日本 松竹キネマと野村芳亭 「理想は高く、手は低く」

 蒲田撮影所では新派・旧派の声色映画が安く、早く作られ、観客に受けていたという。営業としては高級映画よりも、観客に受ける映画の本数を増やしたがった。

 そんな中、田口桜村の後任として野村芳亭が蒲田撮影所の所長格に就任する。

 「理想は高く、手は低く」が信条の芳亭の監督としての第一作は、新聞の三面記事を元にした貧しい新聞配達の少年少女を扱った作品「夕刊売」(1921)で、未曾有の大ヒットとなったという。第二作「法の涙」(1921)は正直な人力車夫が殺人罪に問われるという内容の作品で、ヒットした。

 この後芳亭は、正式に蒲田撮影所長となる。蒲田映画は芳亭カラー一色となり、小山内、村田、ヘンリー小谷といった映画芸術を目指した人々は去っていった。また芳亭は、伊藤大輔に監督にしてやると口約束。
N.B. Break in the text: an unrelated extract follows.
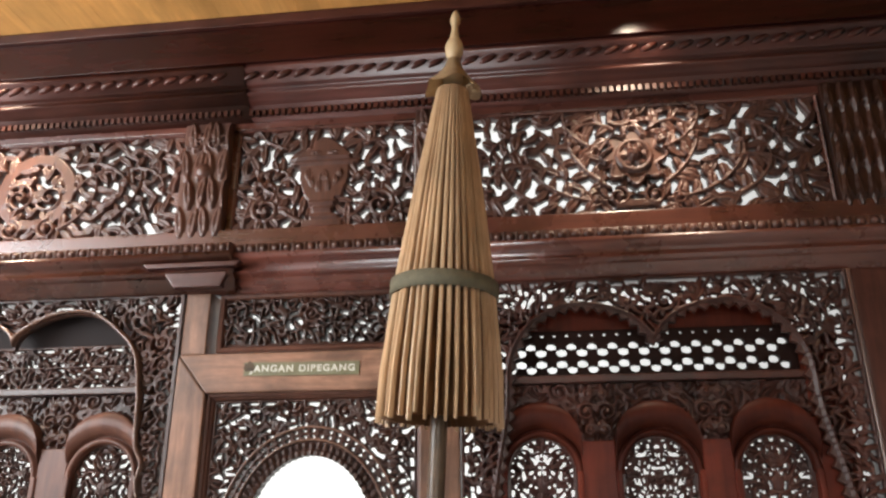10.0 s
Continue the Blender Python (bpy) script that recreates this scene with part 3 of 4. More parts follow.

伊藤は約束が守られないために辞めて、映画芸術協会再建へと向かった。また、飯田蝶子は芳亭に、不美人という理由で採用しないと言われたが、女中役のような役は不美人の方がいいと説得して採用されたのだという。しかし、芳亭作品は、それまでの声色映画とは異なり、スポークン・タイトルや大写しも取り入れていたという。一方で、小谷に見出された栗島すみ子は、野村芳亭監督「法の涙」(1921)、池田義臣監督「生さぬ仲」(1921)などに主演して蒲田の看板女優として活躍した。

 1921年の蒲田撮影所では他に、「酒中日記」「山へ帰る」「暮れ行く駅路」(1921)といった作品が製作されている。

 「酒中日記」は、新派の舞台監督出身の加古残夢が監督した、国木田独歩の短編が原作のドラマだ。元小学校校長の大河は、自殺をして島に助け上げられる。過去の苦悶を日夜酒で紛らす大河だったが・・・という内容の作品である。

 松竹キネマは当初、合名社として発足したが、買収していた帝国活動写真(代表小林喜三郎)を加えて改組、松竹キネマ合名社を買収する形として株式会社化している。そんな松竹キネマは国活(国際活映)から営業・製作部員を迎え、直営館も増えていった。